Given task. Without the pictures, can you quote each line below exactly?

Data lines.
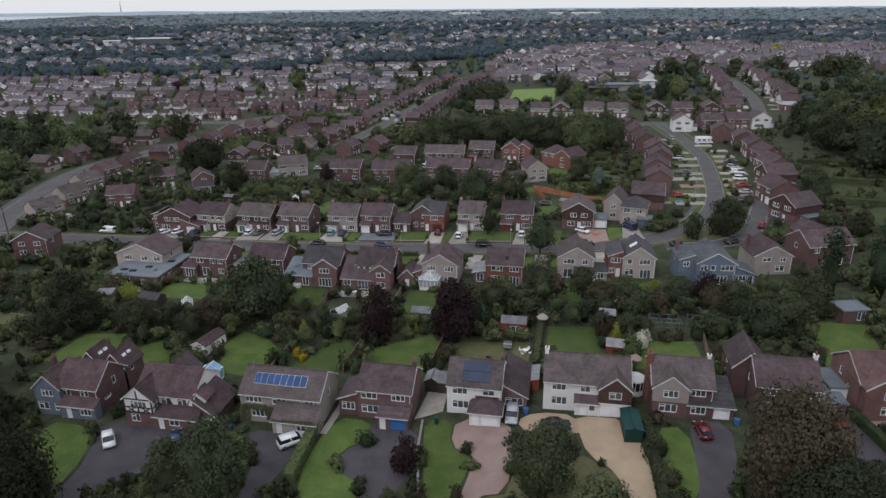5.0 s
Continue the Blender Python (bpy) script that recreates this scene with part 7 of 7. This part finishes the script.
# between the estate street and the cul-de-sac
tree(-29.5, 224.5, 11.6, 7.2, "big", L_OAK, "large dark tree between the gardens", clear=0.4)
tree(-20, 230, 9, 4.6, "round", L_OAK)
tree(-42.5, 240, 9, 5.5, "round", L_OAK)
tree(-56.5, 244, 9.5, 5.2, "round", L_HEDGE)
tree(-49, 233, 8, 4.4, "round", L_OAK)
tree(-87.4, 249, 8.2, 3.8, "round", L_PURPLE, "dark purple tree beside a brick house")
tree(-143.5, 265, 13.5, 10.5, "big", L_DARK, "broad dark tree beside the close", clear=0.5)
tree(-119, 242, 9.5, 6.5, "big", L_DARK, "dark spreading tree beside the close", clear=0.5)
tree(-152, 244, 7.5, 4.6, "big", L_OAK, "dark round tree beside the close", clear=0.4)
tree(1.8, 250, 9.8, 4.8, "round", L_OAK)
tree(7.5, 243, 7.5, 3.2, "column", L_CEDAR)
tree(-74, 271, 6.5, 4.6, "round", L_HEDGE)

# trees of the farther streets
for x_, y_, h_, r_, l_, t_ in ((-193, 329, 12, 7.5, L_DARK, "round dark tree beside the wide road"), (-144.6, 299, 8, 5, L_LIGHT, "yellow-green tree between brick houses"), (-231, 337, 12, 9, L_DARK, "dark tree beside the estate"), (-234, 314, 9, 6, L_LIGHT, "light green tree beside the estate"), (-140, 372, 7, 5.5, L_LIGHT, "light green tree behind the street"), (-136, 380, 6, 4, L_LIGHT, "light green tree behind the street"), (-117, 297, 8, 4, L_OAK, "dark tree beside the close"), (-113, 311, 8, 4.5, L_OAK, "dark tree beside the close"), (-226, 413, 5, 4, L_OAK, "dark tree among the terraces"), (-212, 525, 11, 7, L_LIGHT, "light green tree behind the terraces"), (-214, 540, 14, 9, L_OAK, "tall dark tree behind the terraces"), (-298, 500, 7, 6, L_PURPLE, "purple tree among the terraces"), (-130, 594, 14, 8, L_OAK, "tall dark tree behind the terraces"), (-140, 449, 7, 6, L_OAK, "dark tree behind the street"), (-148, 444, 7, 5, L_OAK, "dark tree behind the street"), (-93, 432, 6, 2.5, L_OAK, "dark slender tree beside the street"), (-91, 516, 7, 3, L_OAK, "dark street tree between houses"), (-50, 441, 13, 9, L_OAK, "large dark tree beside the field"), (-46, 456, 12, 7, L_OAK, "large dark tree beside the field"), (-55, 430, 11, 7, L_OAK, "large dark tree beside the field"), (-5, 482, 12, 6, L_OAK, "tall dark tree beside the field"), (-7, 470, 9, 5, L_OAK, "dark tree beside the field"), (4, 456, 10, 5, L_LIGHT, "light green tree beside the field"), (-17, 530, 9, 8, L_OAK, "broad dark tree behind the field"), (-32, 424, 6, 4, L_HEDGE, "green tree before the field"), (-15, 424, 6, 4, L_OAK, "dark tree before the field"), (24, 425, 8, 4, L_OAK, "dark tree beside the school"), (36, 430, 10, 6.5, L_OAK, "broad dark tree beside the school"), (52, 440, 13, 5, L_CONIFER, "tall dark conifer beside the school"), (61, 447, 12, 6, L_LIGHT, "light green tree beside the school"), (76, 568, 14, 10, L_OAK, "broad dark tree among the houses"), (90, 572, 12, 9, L_OAK, "broad dark tree among the houses"), (160, 608, 11, 8, L_OAK, "dark round tree on the hill"), (180, 560, 15, 12, L_OAK, "large dark tree on the hill"), (196, 558, 15, 12, L_OAK, "large dark tree on the hill"), (203, 768, 11, 8, L_YELLOW, "yellow tree among far houses"), (38, 287, 5, 3.6, L_OAK, "dark bushy tree beside the street"), (-72, 313, 9, 7, L_LIGHT, "rounded green tree beside the wood"), (-48, 316, 8, 3, L_CEDAR, "grey-green tree beside the wood"), (26, 535, 8, 6, L_LIGHT, "light tree among the houses")):
    tree(x_, y_, h_, r_, "round", l_, t_, clear=0.4)
TAKEN += [(-11, 237, 4.5), (-2, 233, 4.5), (6, 228, 4), (-12, 245, 4), (-8.6, 226.5, 4)]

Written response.
5.0 s
Continue the Blender Python (bpy) script that recreates this scene with part 7 of 7. This part finishes the script.
# between the estate street and the cul-de-sac
tree(-29.5, 224.5, 11.6, 7.2, "big", L_OAK, "large dark tree between the gardens", clear=0.4)
tree(-20, 230, 9, 4.6, "round", L_OAK)
tree(-42.5, 240, 9, 5.5, "round", L_OAK)
tree(-56.5, 244, 9.5, 5.2, "round", L_HEDGE)
tree(-49, 233, 8, 4.4, "round", L_OAK)
tree(-87.4, 249, 8.2, 3.8, "round", L_PURPLE, "dark purple tree beside a brick house")
tree(-143.5, 265, 13.5, 10.5, "big", L_DARK, "broad dark tree beside the close", clear=0.5)
tree(-119, 242, 9.5, 6.5, "big", L_DARK, "dark spreading tree beside the close", clear=0.5)
tree(-152, 244, 7.5, 4.6, "big", L_OAK, "dark round tree beside the close", clear=0.4)
tree(1.8, 250, 9.8, 4.8, "round", L_OAK)
tree(7.5, 243, 7.5, 3.2, "column", L_CEDAR)
tree(-74, 271, 6.5, 4.6, "round", L_HEDGE)

# trees of the farther streets
for x_, y_, h_, r_, l_, t_ in ((-193, 329, 12, 7.5, L_DARK, "round dark tree beside the wide road"), (-144.6, 299, 8, 5, L_LIGHT, "yellow-green tree between brick houses"), (-231, 337, 12, 9, L_DARK, "dark tree beside the estate"), (-234, 314, 9, 6, L_LIGHT, "light green tree beside the estate"), (-140, 372, 7, 5.5, L_LIGHT, "light green tree behind the street"), (-136, 380, 6, 4, L_LIGHT, "light green tree behind the street"), (-117, 297, 8, 4, L_OAK, "dark tree beside the close"), (-113, 311, 8, 4.5, L_OAK, "dark tree beside the close"), (-226, 413, 5, 4, L_OAK, "dark tree among the terraces"), (-212, 525, 11, 7, L_LIGHT, "light green tree behind the terraces"), (-214, 540, 14, 9, L_OAK, "tall dark tree behind the terraces"), (-298, 500, 7, 6, L_PURPLE, "purple tree among the terraces"), (-130, 594, 14, 8, L_OAK, "tall dark tree behind the terraces"), (-140, 449, 7, 6, L_OAK, "dark tree behind the street"), (-148, 444, 7, 5, L_OAK, "dark tree behind the street"), (-93, 432, 6, 2.5, L_OAK, "dark slender tree beside the street"), (-91, 516, 7, 3, L_OAK, "dark street tree between houses"), (-50, 441, 13, 9, L_OAK, "large dark tree beside the field"), (-46, 456, 12, 7, L_OAK, "large dark tree beside the field"), (-55, 430, 11, 7, L_OAK, "large dark tree beside the field"), (-5, 482, 12, 6, L_OAK, "tall dark tree beside the field"), (-7, 470, 9, 5, L_OAK, "dark tree beside the field"), (4, 456, 10, 5, L_LIGHT, "light green tree beside the field"), (-17, 530, 9, 8, L_OAK, "broad dark tree behind the field"), (-32, 424, 6, 4, L_HEDGE, "green tree before the field"), (-15, 424, 6, 4, L_OAK, "dark tree before the field"), (24, 425, 8, 4, L_OAK, "dark tree beside the school"), (36, 430, 10, 6.5, L_OAK, "broad dark tree beside the school"), (52, 440, 13, 5, L_CONIFER, "tall dark conifer beside the school"), (61, 447, 12, 6, L_LIGHT, "light green tree beside the school"), (76, 568, 14, 10, L_OAK, "broad dark tree among the houses"), (90, 572, 12, 9, L_OAK, "broad dark tree among the houses"), (160, 608, 11, 8, L_OAK, "dark round tree on the hill"), (180, 560, 15, 12, L_OAK, "large dark tree on the hill"), (196, 558, 15, 12, L_OAK, "large dark tree on the hill"), (203, 768, 11, 8, L_YELLOW, "yellow tree among far houses"), (38, 287, 5, 3.6, L_OAK, "dark bushy tree beside the street"), (-72, 313, 9, 7, L_LIGHT, "rounded green tree beside the wood"), (-48, 316, 8, 3, L_CEDAR, "grey-green tree beside the wood"), (26, 535, 8, 6, L_LIGHT, "light tree among the houses")):
    tree(x_, y_, h_, r_, "round", l_, t_, clear=0.4)
TAKEN += [(-11, 237, 4.5), (-2, 233, 4.5), (6, 228, 4), (-12, 245, 4), (-8.6, 226.5, 4)]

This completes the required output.